* [OBJECTIVE]: Leave out the pictures and transcribe everything else exactly.

* [SUPPLIED INFORMATION]:
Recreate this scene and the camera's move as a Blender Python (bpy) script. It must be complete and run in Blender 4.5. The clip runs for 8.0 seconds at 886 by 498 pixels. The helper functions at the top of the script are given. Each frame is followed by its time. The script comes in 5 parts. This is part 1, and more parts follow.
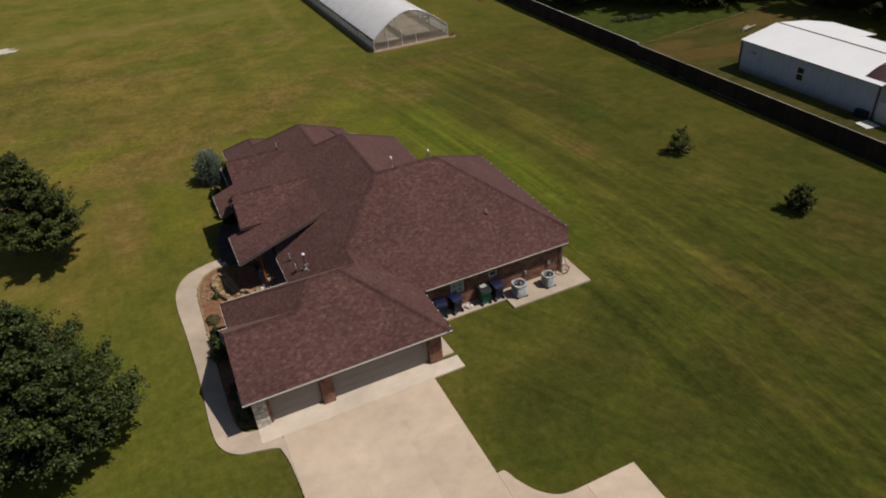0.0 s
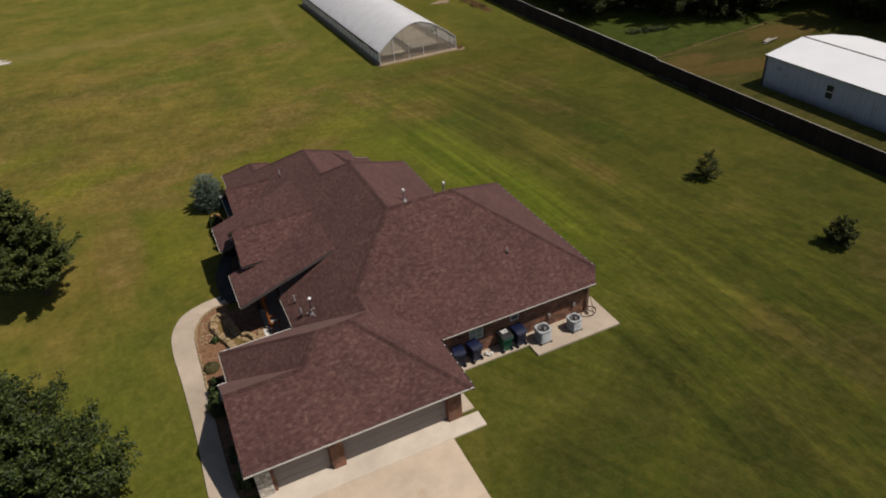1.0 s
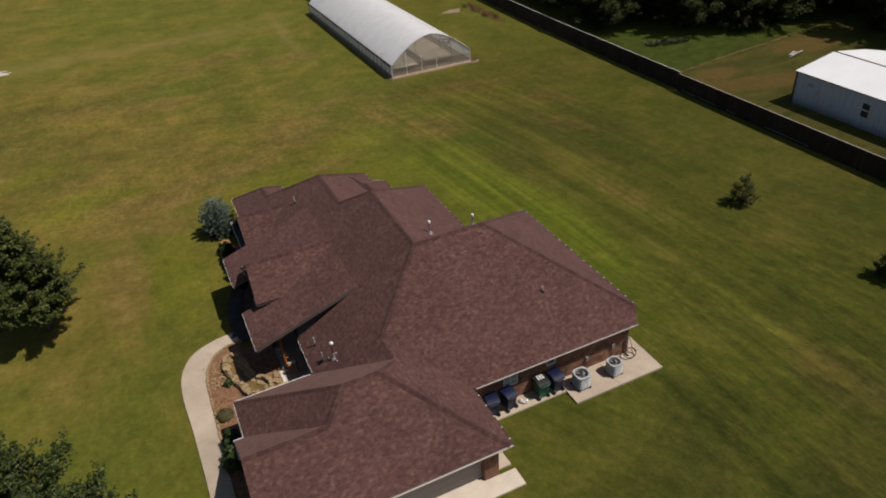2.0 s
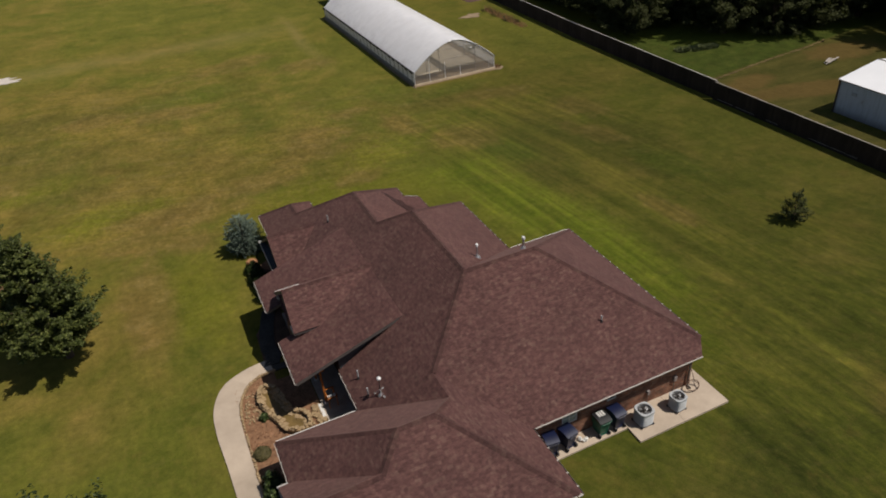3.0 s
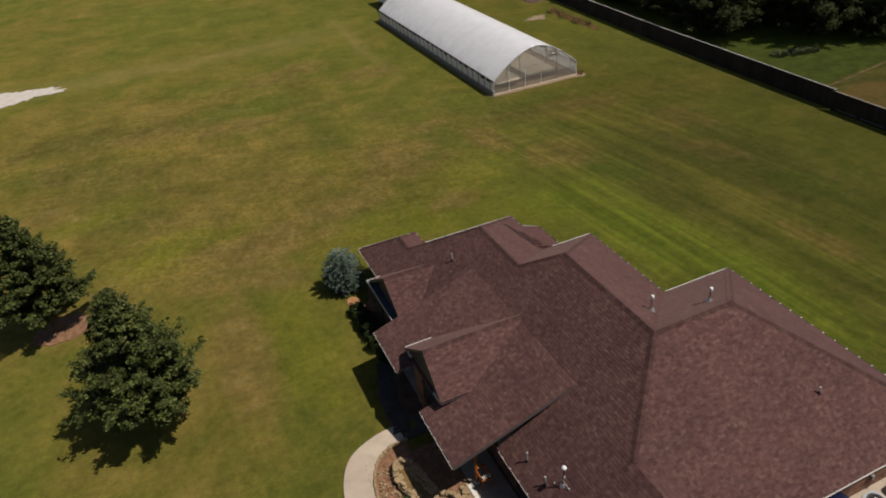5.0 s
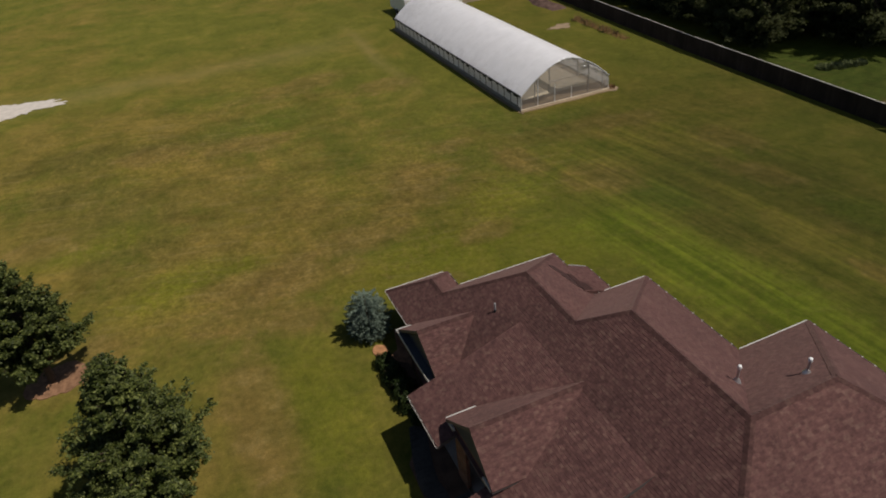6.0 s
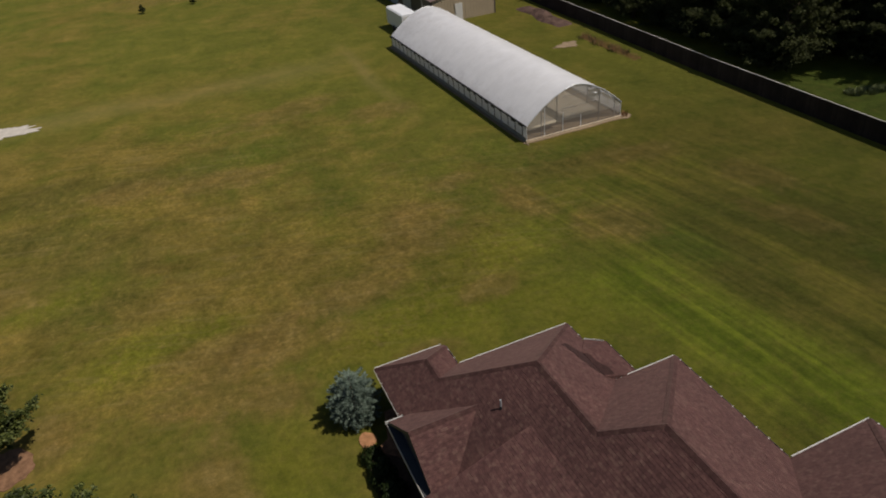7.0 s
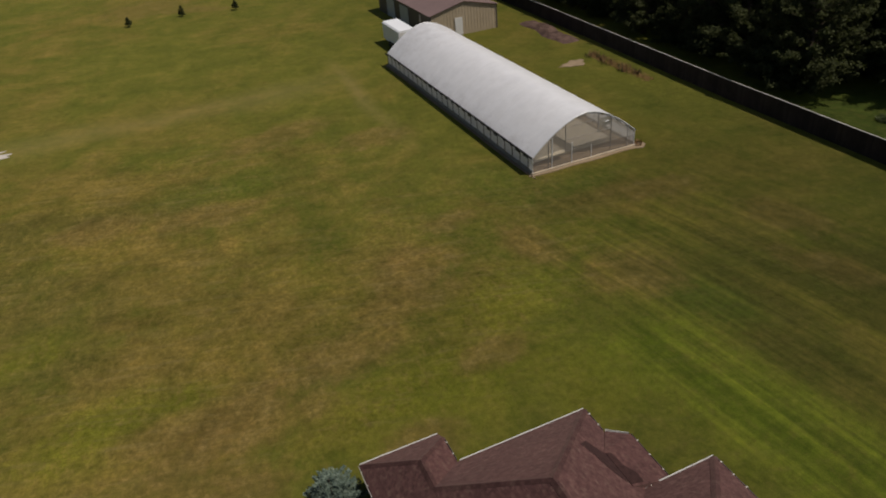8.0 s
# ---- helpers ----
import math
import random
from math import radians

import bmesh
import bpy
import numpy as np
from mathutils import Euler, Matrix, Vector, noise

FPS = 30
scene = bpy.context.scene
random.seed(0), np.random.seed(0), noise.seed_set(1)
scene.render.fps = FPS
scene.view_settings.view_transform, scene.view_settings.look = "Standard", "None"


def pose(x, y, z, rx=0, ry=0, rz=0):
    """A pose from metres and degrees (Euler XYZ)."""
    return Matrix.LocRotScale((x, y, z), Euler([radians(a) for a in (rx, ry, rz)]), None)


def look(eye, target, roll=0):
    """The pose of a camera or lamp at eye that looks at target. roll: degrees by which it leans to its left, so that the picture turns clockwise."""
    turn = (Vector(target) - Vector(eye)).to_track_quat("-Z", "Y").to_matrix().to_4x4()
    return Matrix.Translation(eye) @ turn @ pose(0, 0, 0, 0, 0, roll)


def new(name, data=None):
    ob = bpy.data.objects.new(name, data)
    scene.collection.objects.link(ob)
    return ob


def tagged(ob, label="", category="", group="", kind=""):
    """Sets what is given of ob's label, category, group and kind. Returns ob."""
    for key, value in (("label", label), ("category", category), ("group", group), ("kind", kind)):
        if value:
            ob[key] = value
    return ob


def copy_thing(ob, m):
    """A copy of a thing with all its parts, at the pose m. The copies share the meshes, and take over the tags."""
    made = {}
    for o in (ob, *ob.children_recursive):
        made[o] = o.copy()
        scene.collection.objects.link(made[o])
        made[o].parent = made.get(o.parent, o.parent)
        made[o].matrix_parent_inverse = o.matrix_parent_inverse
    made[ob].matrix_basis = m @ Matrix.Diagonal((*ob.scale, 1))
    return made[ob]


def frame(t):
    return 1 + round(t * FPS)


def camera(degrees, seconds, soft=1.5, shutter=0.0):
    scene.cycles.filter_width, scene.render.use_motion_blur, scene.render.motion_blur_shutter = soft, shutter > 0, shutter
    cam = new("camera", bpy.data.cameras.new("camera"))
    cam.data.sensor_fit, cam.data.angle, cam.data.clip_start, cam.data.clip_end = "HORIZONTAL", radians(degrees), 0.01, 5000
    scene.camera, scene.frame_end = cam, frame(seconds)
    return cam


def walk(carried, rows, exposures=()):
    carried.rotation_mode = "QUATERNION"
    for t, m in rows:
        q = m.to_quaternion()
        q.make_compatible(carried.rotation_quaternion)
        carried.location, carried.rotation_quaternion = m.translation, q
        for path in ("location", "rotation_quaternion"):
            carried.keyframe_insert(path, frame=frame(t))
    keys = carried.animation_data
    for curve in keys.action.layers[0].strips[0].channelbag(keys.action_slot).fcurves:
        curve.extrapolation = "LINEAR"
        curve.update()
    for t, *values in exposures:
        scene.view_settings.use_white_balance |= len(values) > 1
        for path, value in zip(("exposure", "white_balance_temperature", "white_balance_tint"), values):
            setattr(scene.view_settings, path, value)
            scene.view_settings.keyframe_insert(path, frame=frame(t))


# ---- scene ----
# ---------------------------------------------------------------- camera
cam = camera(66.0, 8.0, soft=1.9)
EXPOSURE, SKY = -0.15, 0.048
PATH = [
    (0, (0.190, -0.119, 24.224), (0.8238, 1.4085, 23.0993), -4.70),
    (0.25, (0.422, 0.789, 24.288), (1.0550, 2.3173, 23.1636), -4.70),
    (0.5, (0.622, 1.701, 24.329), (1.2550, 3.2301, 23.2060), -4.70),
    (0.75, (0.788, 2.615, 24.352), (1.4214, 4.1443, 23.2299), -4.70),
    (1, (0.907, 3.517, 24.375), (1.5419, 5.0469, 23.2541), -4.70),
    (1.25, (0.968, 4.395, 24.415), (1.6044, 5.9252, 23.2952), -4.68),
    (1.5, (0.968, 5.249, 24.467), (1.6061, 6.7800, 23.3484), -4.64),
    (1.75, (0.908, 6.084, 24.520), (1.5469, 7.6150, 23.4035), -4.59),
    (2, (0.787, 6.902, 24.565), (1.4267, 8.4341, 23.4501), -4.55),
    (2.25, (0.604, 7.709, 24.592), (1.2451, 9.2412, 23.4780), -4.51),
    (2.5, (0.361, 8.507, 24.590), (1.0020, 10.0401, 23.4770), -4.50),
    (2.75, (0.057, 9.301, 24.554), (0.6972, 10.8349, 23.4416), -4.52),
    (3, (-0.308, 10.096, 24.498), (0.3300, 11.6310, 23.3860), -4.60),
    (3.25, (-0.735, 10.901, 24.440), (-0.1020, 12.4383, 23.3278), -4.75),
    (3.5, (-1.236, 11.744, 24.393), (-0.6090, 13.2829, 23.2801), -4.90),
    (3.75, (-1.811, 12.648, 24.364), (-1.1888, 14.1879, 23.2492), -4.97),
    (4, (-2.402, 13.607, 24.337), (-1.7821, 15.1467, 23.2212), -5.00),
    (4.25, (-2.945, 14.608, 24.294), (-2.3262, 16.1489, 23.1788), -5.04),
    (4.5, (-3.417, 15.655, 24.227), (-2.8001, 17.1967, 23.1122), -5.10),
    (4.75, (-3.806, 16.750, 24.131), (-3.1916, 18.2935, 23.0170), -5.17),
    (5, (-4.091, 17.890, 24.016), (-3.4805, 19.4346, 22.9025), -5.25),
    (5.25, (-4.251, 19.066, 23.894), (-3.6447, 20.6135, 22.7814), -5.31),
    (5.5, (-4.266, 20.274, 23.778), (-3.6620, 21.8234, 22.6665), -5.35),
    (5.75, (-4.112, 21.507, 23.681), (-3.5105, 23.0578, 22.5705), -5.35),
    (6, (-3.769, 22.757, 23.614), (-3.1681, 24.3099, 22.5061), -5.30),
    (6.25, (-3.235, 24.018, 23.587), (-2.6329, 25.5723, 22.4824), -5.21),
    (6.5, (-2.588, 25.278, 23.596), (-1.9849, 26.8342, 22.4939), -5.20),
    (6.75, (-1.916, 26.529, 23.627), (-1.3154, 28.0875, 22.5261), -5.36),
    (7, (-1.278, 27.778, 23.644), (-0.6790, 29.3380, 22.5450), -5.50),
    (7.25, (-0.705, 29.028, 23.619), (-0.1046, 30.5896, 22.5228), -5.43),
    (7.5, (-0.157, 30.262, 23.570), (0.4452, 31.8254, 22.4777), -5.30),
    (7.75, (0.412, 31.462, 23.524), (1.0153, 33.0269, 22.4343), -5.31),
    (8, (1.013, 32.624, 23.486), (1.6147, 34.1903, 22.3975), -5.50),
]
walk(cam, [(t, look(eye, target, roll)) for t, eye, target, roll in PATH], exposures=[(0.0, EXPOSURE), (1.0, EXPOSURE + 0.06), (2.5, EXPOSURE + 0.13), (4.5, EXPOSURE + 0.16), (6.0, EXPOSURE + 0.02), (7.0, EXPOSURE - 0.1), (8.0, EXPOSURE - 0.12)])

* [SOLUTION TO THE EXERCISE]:
Recreate this scene and the camera's move as a Blender Python (bpy) script. It must be complete and run in Blender 4.5. The clip runs for 8.0 seconds at 886 by 498 pixels. The helper functions at the top of the script are given. Each frame is followed by its time. The script comes in 5 parts. This is part 1, and more parts follow.
0.0 s
1.0 s
2.0 s
3.0 s
5.0 s
6.0 s
7.0 s
8.0 s
# ---- helpers ----
import math
import random
from math import radians

import bmesh
import bpy
import numpy as np
from mathutils import Euler, Matrix, Vector, noise

FPS = 30
scene = bpy.context.scene
random.seed(0), np.random.seed(0), noise.seed_set(1)
scene.render.fps = FPS
scene.view_settings.view_transform, scene.view_settings.look = "Standard", "None"


def pose(x, y, z, rx=0, ry=0, rz=0):
    """A pose from metres and degrees (Euler XYZ)."""
    return Matrix.LocRotScale((x, y, z), Euler([radians(a) for a in (rx, ry, rz)]), None)


def look(eye, target, roll=0):
    """The pose of a camera or lamp at eye that looks at target. roll: degrees by which it leans to its left, so that the picture turns clockwise."""
    turn = (Vector(target) - Vector(eye)).to_track_quat("-Z", "Y").to_matrix().to_4x4()
    return Matrix.Translation(eye) @ turn @ pose(0, 0, 0, 0, 0, roll)


def new(name, data=None):
    ob = bpy.data.objects.new(name, data)
    scene.collection.objects.link(ob)
    return ob


def tagged(ob, label="", category="", group="", kind=""):
    """Sets what is given of ob's label, category, group and kind. Returns ob."""
    for key, value in (("label", label), ("category", category), ("group", group), ("kind", kind)):
        if value:
            ob[key] = value
    return ob


def copy_thing(ob, m):
    """A copy of a thing with all its parts, at the pose m. The copies share the meshes, and take over the tags."""
    made = {}
    for o in (ob, *ob.children_recursive):
        made[o] = o.copy()
        scene.collection.objects.link(made[o])
        made[o].parent = made.get(o.parent, o.parent)
        made[o].matrix_parent_inverse = o.matrix_parent_inverse
    made[ob].matrix_basis = m @ Matrix.Diagonal((*ob.scale, 1))
    return made[ob]


def frame(t):
    return 1 + round(t * FPS)


def camera(degrees, seconds, soft=1.5, shutter=0.0):
    scene.cycles.filter_width, scene.render.use_motion_blur, scene.render.motion_blur_shutter = soft, shutter > 0, shutter
    cam = new("camera", bpy.data.cameras.new("camera"))
    cam.data.sensor_fit, cam.data.angle, cam.data.clip_start, cam.data.clip_end = "HORIZONTAL", radians(degrees), 0.01, 5000
    scene.camera, scene.frame_end = cam, frame(seconds)
    return cam


def walk(carried, rows, exposures=()):
    carried.rotation_mode = "QUATERNION"
    for t, m in rows:
        q = m.to_quaternion()
        q.make_compatible(carried.rotation_quaternion)
        carried.location, carried.rotation_quaternion = m.translation, q
        for path in ("location", "rotation_quaternion"):
            carried.keyframe_insert(path, frame=frame(t))
    keys = carried.animation_data
    for curve in keys.action.layers[0].strips[0].channelbag(keys.action_slot).fcurves:
        curve.extrapolation = "LINEAR"
        curve.update()
    for t, *values in exposures:
        scene.view_settings.use_white_balance |= len(values) > 1
        for path, value in zip(("exposure", "white_balance_temperature", "white_balance_tint"), values):
            setattr(scene.view_settings, path, value)
            scene.view_settings.keyframe_insert(path, frame=frame(t))


# ---- scene ----
# ---------------------------------------------------------------- camera
cam = camera(66.0, 8.0, soft=1.9)
EXPOSURE, SKY = -0.15, 0.048
PATH = [
    (0, (0.190, -0.119, 24.224), (0.8238, 1.4085, 23.0993), -4.70),
    (0.25, (0.422, 0.789, 24.288), (1.0550, 2.3173, 23.1636), -4.70),
    (0.5, (0.622, 1.701, 24.329), (1.2550, 3.2301, 23.2060), -4.70),
    (0.75, (0.788, 2.615, 24.352), (1.4214, 4.1443, 23.2299), -4.70),
    (1, (0.907, 3.517, 24.375), (1.5419, 5.0469, 23.2541), -4.70),
    (1.25, (0.968, 4.395, 24.415), (1.6044, 5.9252, 23.2952), -4.68),
    (1.5, (0.968, 5.249, 24.467), (1.6061, 6.7800, 23.3484), -4.64),
    (1.75, (0.908, 6.084, 24.520), (1.5469, 7.6150, 23.4035), -4.59),
    (2, (0.787, 6.902, 24.565), (1.4267, 8.4341, 23.4501), -4.55),
    (2.25, (0.604, 7.709, 24.592), (1.2451, 9.2412, 23.4780), -4.51),
    (2.5, (0.361, 8.507, 24.590), (1.0020, 10.0401, 23.4770), -4.50),
    (2.75, (0.057, 9.301, 24.554), (0.6972, 10.8349, 23.4416), -4.52),
    (3, (-0.308, 10.096, 24.498), (0.3300, 11.6310, 23.3860), -4.60),
    (3.25, (-0.735, 10.901, 24.440), (-0.1020, 12.4383, 23.3278), -4.75),
    (3.5, (-1.236, 11.744, 24.393), (-0.6090, 13.2829, 23.2801), -4.90),
    (3.75, (-1.811, 12.648, 24.364), (-1.1888, 14.1879, 23.2492), -4.97),
    (4, (-2.402, 13.607, 24.337), (-1.7821, 15.1467, 23.2212), -5.00),
    (4.25, (-2.945, 14.608, 24.294), (-2.3262, 16.1489, 23.1788), -5.04),
    (4.5, (-3.417, 15.655, 24.227), (-2.8001, 17.1967, 23.1122), -5.10),
    (4.75, (-3.806, 16.750, 24.131), (-3.1916, 18.2935, 23.0170), -5.17),
    (5, (-4.091, 17.890, 24.016), (-3.4805, 19.4346, 22.9025), -5.25),
    (5.25, (-4.251, 19.066, 23.894), (-3.6447, 20.6135, 22.7814), -5.31),
    (5.5, (-4.266, 20.274, 23.778), (-3.6620, 21.8234, 22.6665), -5.35),
    (5.75, (-4.112, 21.507, 23.681), (-3.5105, 23.0578, 22.5705), -5.35),
    (6, (-3.769, 22.757, 23.614), (-3.1681, 24.3099, 22.5061), -5.30),
    (6.25, (-3.235, 24.018, 23.587), (-2.6329, 25.5723, 22.4824), -5.21),
    (6.5, (-2.588, 25.278, 23.596), (-1.9849, 26.8342, 22.4939), -5.20),
    (6.75, (-1.916, 26.529, 23.627), (-1.3154, 28.0875, 22.5261), -5.36),
    (7, (-1.278, 27.778, 23.644), (-0.6790, 29.3380, 22.5450), -5.50),
    (7.25, (-0.705, 29.028, 23.619), (-0.1046, 30.5896, 22.5228), -5.43),
    (7.5, (-0.157, 30.262, 23.570), (0.4452, 31.8254, 22.4777), -5.30),
    (7.75, (0.412, 31.462, 23.524), (1.0153, 33.0269, 22.4343), -5.31),
    (8, (1.013, 32.624, 23.486), (1.6147, 34.1903, 22.3975), -5.50),
]
walk(cam, [(t, look(eye, target, roll)) for t, eye, target, roll in PATH], exposures=[(0.0, EXPOSURE), (1.0, EXPOSURE + 0.06), (2.5, EXPOSURE + 0.13), (4.5, EXPOSURE + 0.16), (6.0, EXPOSURE + 0.02), (7.0, EXPOSURE - 0.1), (8.0, EXPOSURE - 0.12)])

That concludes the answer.